Universitario secured the Peruvian Primera league title with a 2-0 win away to rivals Alianza Lima in their answer to the Clasico. With Universitario’s celebrations of a 27th title about to begin upon the final whistle, every light in the stadium was turned off by the hosts. Lima, who would have drawn level on 26 league titles each if they’d been victorious, were barbed by Universitario on social media when they posted celebratory picture with a lightbulb in the middle and the caption: “Say goodbye to unforeseen events, don’t be left without electricity in the middle of your celebrations. Purchase our anti-blackout bulb and avoid embarrassment at home. Remember that it is 27 times more powerful than a traditional one.”

A dog or a dictaphone

Jack O’Connor paid an unwittingly handsome tribute to the media in the run-up to the All-Ireland final, saying that he marginally preferred us over a canine that can’t talk back. “It is all-consuming, certainly this week, but very enjoyable. I tell you, I’d rather be dealing with it than be up the side of the mountain talking to my dog and regretting things we did and didn’t do.”

Flight path

Brian McGuigan spent half-time in the Derry-Kerry semi-final looking up flights to Australia. New manager Mickey Harte is understood to be planning the McKenna Cup parade later this month into Ballinderry through Moort’n and Ardboe. That’ll show them.

Luck of the draw

There has been mass public unrest over lesser situations than the one Cavan find themselves in. When the 2024 Allianz League fixtures were released, the Anglo Celt’s sports editor Paul Fitzpatrick outlined that it would be the 21st time in 24 years that the county’s first football match would be away from home. A right disadvantage in a 7-game campaign, as he noted.

Winter hurling

It’s a sport not at its most fluid in the squalid December rain but the weekend of the All-Ireland club hurling semi-finals will live long in the memory.
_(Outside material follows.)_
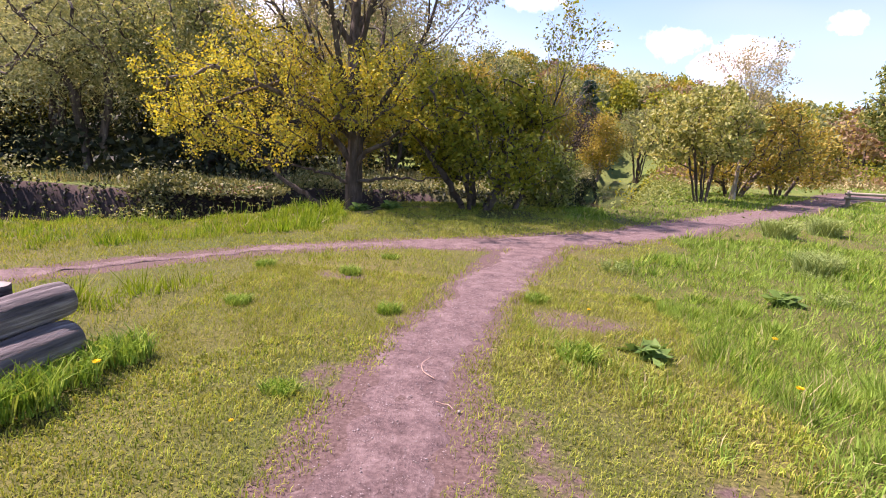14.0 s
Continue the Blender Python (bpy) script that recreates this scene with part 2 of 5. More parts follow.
M_OAK = leaf_material("young_oak_leaf", [(0.31, 0.28, 0.035), (0.5, 0.43, 0.055), (0.49, 0.48, 0.08), (0.3, 0.36, 0.065)], trans=0.42, glow=(1.3, 1.1, 0.4))
M_OAK_TOP = leaf_material("opening_leaf", [(0.34, 0.28, 0.16), (0.48, 0.42, 0.27), (0.42, 0.41, 0.2)], trans=0.35, glow=(1.1, 1.05, 0.7))
M_BUSH = leaf_material("bush_leaf", [(0.14, 0.165, 0.024), (0.24, 0.255, 0.033), (0.36, 0.35, 0.047), (0.17, 0.225, 0.03)], trans=0.38, glow=(1.3, 1.15, 0.45))
M_PALE = leaf_material("pale_flowering_leaf", [(0.19, 0.23, 0.06), (0.32, 0.34, 0.1), (0.5, 0.48, 0.21), (0.24, 0.28, 0.066)], trans=0.38)
M_GOLD = leaf_material("bronze_leaf", [(0.29, 0.21, 0.04), (0.4, 0.3, 0.06), (0.33, 0.3, 0.07), (0.23, 0.235, 0.06)], trans=0.38, glow=(1.25, 1.1, 0.5))
M_CHEST = leaf_material("heavy_green_leaf", [(0.085, 0.125, 0.04), (0.15, 0.2, 0.056), (0.27, 0.29, 0.085), (0.42, 0.39, 0.13)], trans=0.3)
M_WOODLEAF = leaf_material("woodland_leaf", [(0.11, 0.145, 0.055), (0.19, 0.225, 0.09), (0.28, 0.3, 0.13), (0.37, 0.35, 0.16)], trans=0.35)
M_WILLOW = leaf_material("willow_leaf", [(0.24, 0.28, 0.13), (0.37, 0.4, 0.2), (0.53, 0.52, 0.29)], trans=0.38)
M_BROWNLEAF = leaf_material("reddish_bud", [(0.208, 0.124, 0.078), (0.299, 0.195, 0.117), (0.26, 0.221, 0.104)], trans=0.3)
M_SCRUB = leaf_material("bank_bramble_leaf", [(0.08, 0.1, 0.035), (0.16, 0.18, 0.065), (0.27, 0.275, 0.11), (0.38, 0.36, 0.18)], trans=0.2, mottle=0.5)
# Near-black leaf colour that paints in the shade of wood and bank.
M_SHADE_LEAF = leaf_material("shade_dark_leaf", [(0.018, 0.026, 0.014), (0.035, 0.045, 0.02), (0.06, 0.068, 0.03)], trans=0.12, spec=0.25)
# Darker copy of reddish_bud, with the wood's shade put into the colour.
M_BUD_SHADED = leaf_material("shaded_bud", [(0.06, 0.045, 0.04), (0.1, 0.075, 0.06), (0.14, 0.11, 0.07)], trans=0.2)
M_ROWAN = leaf_material("blossom_tree_leaf", [(0.14, 0.185, 0.055), (0.235, 0.28, 0.08), (0.35, 0.39, 0.125)], trans=0.38)
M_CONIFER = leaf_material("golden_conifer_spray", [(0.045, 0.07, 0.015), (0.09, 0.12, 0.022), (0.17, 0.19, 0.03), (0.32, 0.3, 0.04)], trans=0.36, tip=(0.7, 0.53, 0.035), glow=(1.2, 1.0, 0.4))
M_SPRUCE = leaf_material("blue_green_needles", [(0.05, 0.095, 0.065), (0.09, 0.14, 0.1)], trans=0.15)


def ground_material():
    m, ns, ls, p = shader("meadow_ground")
    geo = ns.new("ShaderNodeNewGeometry")
    at = ns.new("ShaderNodeAttribute")
    at.attribute_name = "bare"
    a = noise_node(ns, ls, 5.5, 8, 0.65, geo.outputs["Position"])
    b = noise_node(ns, ls, 0.35, 5, 0.6, geo.outputs["Position"])
    c = noise_node(ns, ls, 42, 4, 0.7, geo.outputs["Position"])
    lush = ns.new("ShaderNodeAttribute")
    lush.attribute_name = "lush"
    bank_shade = ns.new("ShaderNodeAttribute")
    bank_shade.attribute_name = "bank_shade"
    far = ramp(ns, [(0.3, (0.055, 0.082, 0.02)), (0.5, (0.105, 0.14, 0.032)), (0.7, (0.175, 0.19, 0.055))])
    ls.new(a.outputs["Fac"], far.inputs["Fac"])
    underlay = ramp(ns, [(0.3, (0.035, 0.038, 0.013)), (0.5, (0.08, 0.08, 0.026)), (0.7, (0.17, 0.15, 0.06))])
    ls.new(c.outputs["Fac"], underlay.inputs["Fac"])
    turf = blend(ns, ls, "MIX", lush.outputs["Fac"], underlay.outputs["Color"], far.outputs["Color"])
    wide = ramp(ns, [(0.35, (0.75, 0.9, 0.7)), (0.65, (1.25, 1.15, 1.05))])
    ls.new(b.outputs["Fac"], wide.inputs["Fac"])
    green = blend(ns, ls, "MULTIPLY", 1.0, turf, wide.outputs["Color"])
    soil = ramp(ns, [(0.3, (0.055, 0.034, 0.03)), (0.5, (0.105, 0.069, 0.061)), (0.72, (0.17, 0.12, 0.105))])
    ls.new(c.outputs["Fac"], soil.inputs["Fac"])
    add = ns.new("ShaderNodeMath")
    add.operation = "MULTIPLY_ADD"
    ls.new(a.outputs["Fac"], add.inputs[0])
    add.inputs[1].default_value = 1.1
    ls.new(at.outputs["Fac"], add.inputs[2])
    cut = ramp(ns, [(0.8, (0, 0, 0)), (1.0, (1, 1, 1))])
    ls.new(add.outputs[0], cut.inputs["Fac"])
    dry = blend(ns, ls, "MIX", cut.outputs["Color"], green, soil.outputs["Color"])
    # Shade of the river banks painted in as near-black earth.
    ls.new(blend(ns, ls, "MIX", bank_shade.outputs["Fac"], dry, (0.035, 0.028, 0.026)), p.inputs["Base Color"])
    p.inputs["Roughness"].default_value = 0.95
    p.inputs["Specular IOR Level"].default_value = 0.15
    bp = ns.new("ShaderNodeBump")
    bp.inputs["Strength"].default_value, bp.inputs["Distance"].default_value = 0.5, 0.02
    ls.new(c.outputs["Fac"], bp.inputs["Height"])
    ls.new(bp.outputs[0], p.inputs["Normal"])
    return m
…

We’re never getting that time back

For almost six whole minutes, and a combined total of 77 passes, Roscommon kept the ball towards the end of the first half of their Group Stage Without A Snazzy Name tie against Dublin. That felt like the very tipping point in the debate around football as a spectacle. Since those six minutes, there has been almost universal agreement that something has to change.

Always delivers

The Ulster Club series never lets us down. This year alone we had Scotstown v Glen, Scotstown v Trillick, Scotstown v Kilcoo, Glenullin v Ballyhaise, Cushendall v Portaferry, all classic encounters. Even when it wasn’t great, you still had dramatic finishes in Glen v Naomh Conaill, the Donegal champions’ win over Gowna, Cullyhanna’s intermediate final win over Ballyhaise. They’re such special competitions.